Laura Engelstein

Henry S. McNeil Professor of Russian History

Laura EngelsteinLaura Engelstein, B.A. City College of New York, 1969, Ph.D. Stanford University, 1976: Your contribution was to be the eloquent analyst of Russia’s complicated entry into the modern world. Your first book, Moscow 1905 helped to make sense of the first crisis of the tsarist regime, of the complexities of working class revolt and middle class activism. With The Keys to Happiness you made a fundamental intervention into the ongoing discussion of Russia in the decades before 1917. Sexuality, women, and the state and civil institutions that framed them provided a field that revealed as no one had before how Russian society confronted the challenges of modern society, both inside its borders and as ideas coming from the west. Lawyers, doctors, psychologists, and government officials, liberals and conservatives all tried to make sense of problems that had rested entirely within the sphere of religion until the middle of the nineteenth century.
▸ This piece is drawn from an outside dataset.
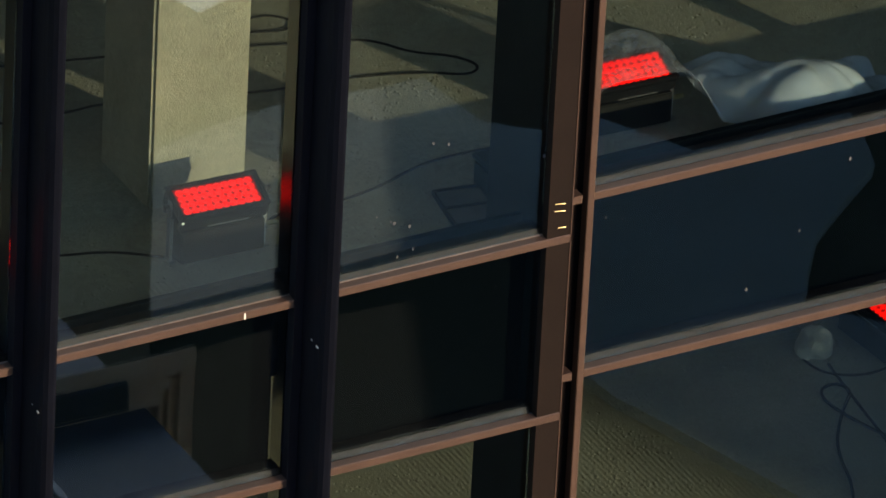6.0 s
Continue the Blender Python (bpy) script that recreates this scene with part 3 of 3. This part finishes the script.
# blue in both plastics' colours stands in for reflected sky
WRAP = material("milky_plastic_sky_blue", (0.74, 0.83, 1.0), 0.10, scale=6, vary=0.1, bump=0.4, bump_scale=9)
WRAP.node_tree.nodes["Principled BSDF"].inputs["Alpha"].default_value = 0.85
FILM = material("clear_film_sky_blue", (0.75, 0.80, 1.0), 0.08, scale=6, vary=0.1, bump=0.4, bump_scale=9)
FILM.node_tree.nodes["Principled BSDF"].inputs["Alpha"].default_value = 0.30
crumpled("paper_bag", BAGPAPER, 5.98, 3.62, F1, (0.085, 0.075, 0.08), 5, "crumpled white paper bag on the floor", "bag")


def draped_sheet():
    """Thin milky film thrown over a lamp's head; its long folds along the floor stand in for mirrored pale shapes."""
    nx, ny = 120, 60
    verts, faces = [], []
    for i in range(nx + 1):
        x = 3.02 + 1.40 * i / nx
        over = max(0.0, 1 - abs((x - 3.28) / 0.36) ** 4)
        out = min(1, max(0, (x - 3.50) / 0.30))
        front = 0.80 - 0.30 * out * out * (3 - 2 * out) + 0.04 * noise.noise((x * 3.1, 0.0, 3.0))
        rear = 1.28 + 0.10 * noise.noise((x * 2.3, 4.0, 1.0)) - 0.35 * max(0, (x - 4.0) / 0.4)
        for j in range(ny + 1):
            y = front + (rear - front) * j / ny
            lamp = over * 0.335 * max(0.0, 1 - abs((y - 0.98) / 0.31) ** 6)
            trail = 0.27 * math.exp(-((x - 3.98) / 0.30) ** 2 - ((y - 0.70) / 0.22) ** 2) + 0.12 * math.exp(-((x - 3.68) / 0.16) ** 2 - ((y - 0.98) / 0.16) ** 2)
            fold = abs(noise.noise((x * 3.0 + y * 2.0, y * 4.0 - x, 7.0))) * 0.11 + abs(noise.noise((x * 7.0, y * 6.0 + x * 3.0, 2.0))) * 0.04
            z = max(lamp, trail) + fold * (0.45 if lamp > 0.1 else 1.0)
            verts.append((x + 0.02 * noise.noise((x * 5, y * 5, 0)), y, F2 + 0.003 + z))
    for i in range(nx):
        for j in range(ny):
            k = i * (ny + 1) + j
            faces.append((k, k + ny + 1, k + ny + 2, k + 1))
    me = bpy.data.meshes.new("plastic_wrap")
    me.from_pydata(verts, [], faces)
    me.materials.append(FILM), me.materials.append(WRAP)
    for p in me.polygons:
        p.use_smooth = True
        p.material_index = 1 if p.center.x + 0.1 * noise.noise(p.center * 6) > 3.56 else 0
    tagged(new("plastic_wrap", me), "milky plastic over a lamp, trailing part standing for reflections", "plastic sheet")


draped_sheet()
crumpled("plastic_wrap", WRAP, 6.41, 2.33, F1, (0.16, 0.15, 0.18), 21, "crumpled milky plastic wrap on the floor", "plastic sheet")
# flat shiny scraps added where only glints are mirrored in the pane
for x, y in ((5.25, 2.34), (5.365, 2.445), (3.855, 1.695)):
    crumpled("foil_scrap", GLINT, x, y, F1, (0.05, 0.016, 0.006), x * 7, "small shiny scrap standing in for a mirrored glint", "scrap")
# a flat off-cut of board, a dark crate and three brass glint rods by the jamb
CARD = material("grey_brown_board", (0.22, 0.20, 0.17), 0.8, scale=9, vary=0.25)
CRATE = material("dark_teal_plastic", (0.010, 0.028, 0.034), 0.45, scale=8, vary=0.2)
board = empty("board_offcut", "flat grey-brown board off-cut with a dark rim on the floor", "board", at=(2.375, 0.645, F2))
board.rotation_euler.z = radians(-9)
boxed("sheet", CARD, (-0.095, 0.095, -0.135, 0.135, 0.001, 0.016), board, bevel=0.002)
for dims in ((-0.105, -0.0955, -0.145, 0.145, 0.001, 0.024), (0.0955, 0.105, -0.145, 0.145, 0.001, 0.024), (-0.095, 0.095, 0.1355, 0.145, 0.001, 0.024), (-0.095, 0.095, -0.145, -0.1355, 0.001, 0.024), (-0.095, 0.095, -0.006, 0.006, 0.0165, 0.022)):
    boxed("rim", BLACK, dims, board, "dark rim strip")
crate = empty("plastic_crate", "small dark teal plastic crate on the floor beside the jamb", "crate", at=(2.58, 0.70, F2))
boxed("body", CRATE, (-0.09, 0.09, -0.12, 0.12, 0.001, 0.12), crate, bevel=0.012)
boxed("lid", CRATE, (-0.097, 0.097, -0.127, 0.127, 0.121, 0.145), crate, bevel=0.008)
# thin rods added in the shape of sun glints
for x0, x1, z0, z1 in ((2.405, 2.452, 3.285, 3.278), (2.405, 2.455, 3.252, 3.244), (2.425, 2.460, 3.170, 3.167)):
    bm = bmesh.new()
    bmesh.ops.create_cone(bm, cap_ends=True, segments=10, radius1=0.0014, radius2=0.0026, depth=x1 - x0, matrix=Matrix.Translation(((x0 + x1) / 2, -0.0015, (z0 + z1) / 2)) @ Matrix.Rotation(math.atan2(x1 - x0, z1 - z0), 4, "Y"))
    clip = part("glazing_clip", bm, BRASS)
    setting(clip, "thin brass rod across the jamb, put there as a glint", "clip", "glazing clips")

# ---- the street, seen mirrored in the glass ----
along, across = Vector((0.371, 0.928, 0)), Vector((0.928, -0.371, 0))
crossing = empty("crossing", "white zebra crossing painted on the street", "crossing", "", "structure")
for k, end in enumerate((-38.05, -38.17, -37.88, -38.2, -38.5, -38.6, -38.75, -38.85)):
    c = 33.22 + 0.93 * k
    q = []
    for w, far in ((-0.21, True), (-0.21, False), (0.21, False), (0.21, True)):
        p = across * (c + w)
        a = (end - 0.25 * w - p.y) / along.y - (4.5 if far else 0)
        q.append(p + along * a)
    bm = bmesh.new()
    top = [bm.verts.new((p.x, p.y, G + 0.012)) for p in q]
    low = [bm.verts.new((p.x, p.y, G + 0.001)) for p in q]
    bm.faces.new(top), bm.faces.new(low[::-1])
    for i in range(4):
        bm.faces.new((top[i], low[i], low[(i + 1) % 4], top[(i + 1) % 4]))
    bmesh.ops.recalc_face_normals(bm, faces=bm.faces)
    part("stripe", bm, WHITE, crossing)


beside = [(8.4, -35.5), (18.5, -35.6), (21.0, -36.2), (22.35, -36.1), (22.5, -35.2), (23.3, -34.7), (23.9, -33.6), (8.4, -33.6)]
setting(part("pavement", prism(bmesh.new(), beside, "z", G + 0.001, G + 0.12), LIGHTPAVE), "pale granite pavement beside the street", "pavement")
forecourt = [(22.2, -33.595), (25.5, -33.595), (25.3, -32.8), (24.2, -31.9), (23.5, -31.0), (24.2, -30.2), (27.0, -29.3), (27.0, -22.0), (24.2, -22.0), (21.34, -30.35), (21.25, -31.1)]
setting(part("pavement", prism(bmesh.new(), forecourt, "z", G + 0.001, G + 0.12), PAVING), "grey granite forecourt beside the street", "pavement")
# a low flat-roofed building across the street, and an unseen tall block added behind it to shade the terrace
low = empty("neighbour_building", "low dark-rendered building with a pale roof coping", "building", "neighbours", "structure")
boxed("wall", DARKWALL, (-60, 11.23, -30, -20, G, -7.151), low)
for dims in ((-60, 11.23, -20.14, -20.0, -7.15, -6.96), (11.09, 11.23, -30, -20.141, -7.15, -6.96)):
    boxed("parapet_wall", DARKWALL, dims, low)
boxed("roof", PAVING, (-60, 10.98, -30, -20.2, -7.149, -7.10), low, "blue-grey roof felt")
boxed("coping", COPING, (-60, 11.25, -20.15, -19.98, -6.959, -6.90), low, "pale metal coping", 0.012)
boxed("coping", COPING, (11.07, 11.25, -30, -20.151, -6.959, -6.90), low, "pale metal coping", 0.012)
for k in range(14):
    boxed("wall_joint", BLACK, (10.2 - 1.45 * k, 10.225 - 1.45 * k, -20.0, -19.994, G, -7.16), low, "thin dark joint between wall panels")
# made-up blocks out of view, sized for their shadows; the gap passes sun
tall = empty("neighbour_building", "unseen tall block added to shade the terrace, one storey open", "building", "neighbours", "structure")
boxed("base", FACADE, (-60, 20.8, -54, -44, G, -4.6), tall)
for k in range(12):
    boxed("pillar", FACADE, (13.0 - 6 * k, 13.5 - 6 * k, -49.3, -48.7, -4.6, 4.2), tall, "slim pillar in the added open storey")
boxed("upper_storeys", FACADE, (-60, 20.1, -54, -44, 4.2, 11.63), tall)
boxed("tower", FACADE, (29.47, 45, -54, -44, G, 18.0), tall, "unseen taller block added to shade the rooms on the right")
boxed("wing", FACADE, (20.101, 20.8, -54, -44, 4.2, 10.55), tall, "unseen lower block added to shade the parapet panels")
boxed("roof", BED, (-60.1, 20.1, -54, -43.9, 11.631, 11.74), tall)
Religion led you into the outer fringes of the Russian religious world, to Castration and the Heavenly Kingdom: A Russian Folktale. One of Russia’s smallest and certainly strangest religious sects, the self-castrators under your scrutiny were able to tell their story of religious faith and human suffering in all its depths. With the analytic rigor that has characterized all of your work, you turned in Slavophile Empire the many facets of empire and religion in Russian history as well as to the perennial debates on the course of modern Russian history. Today you are rethinking the Russian Revolution itself, a task you are uniquely equipped to accomplish.

While your writings are central to the understanding of modern Russian history, read in Russia as well as the West, your impact has been as powerful through your undergraduate and graduate students at Princeton and Yale. You have been a tireless and careful mentor to your graduate students, teaching them history but also the standards of professional demeanor and even (when required) professional dress. Your colleagues, young and old, who have never taken a course with you, nevertheless see you as an authority and a court of last resort. We hope that despite retirement you will politely continue to tell us where we are going off the right track, because if you tell us that we are making sense, then we can be sure that we have not failed. Udachi (Oo-dachi) from us all!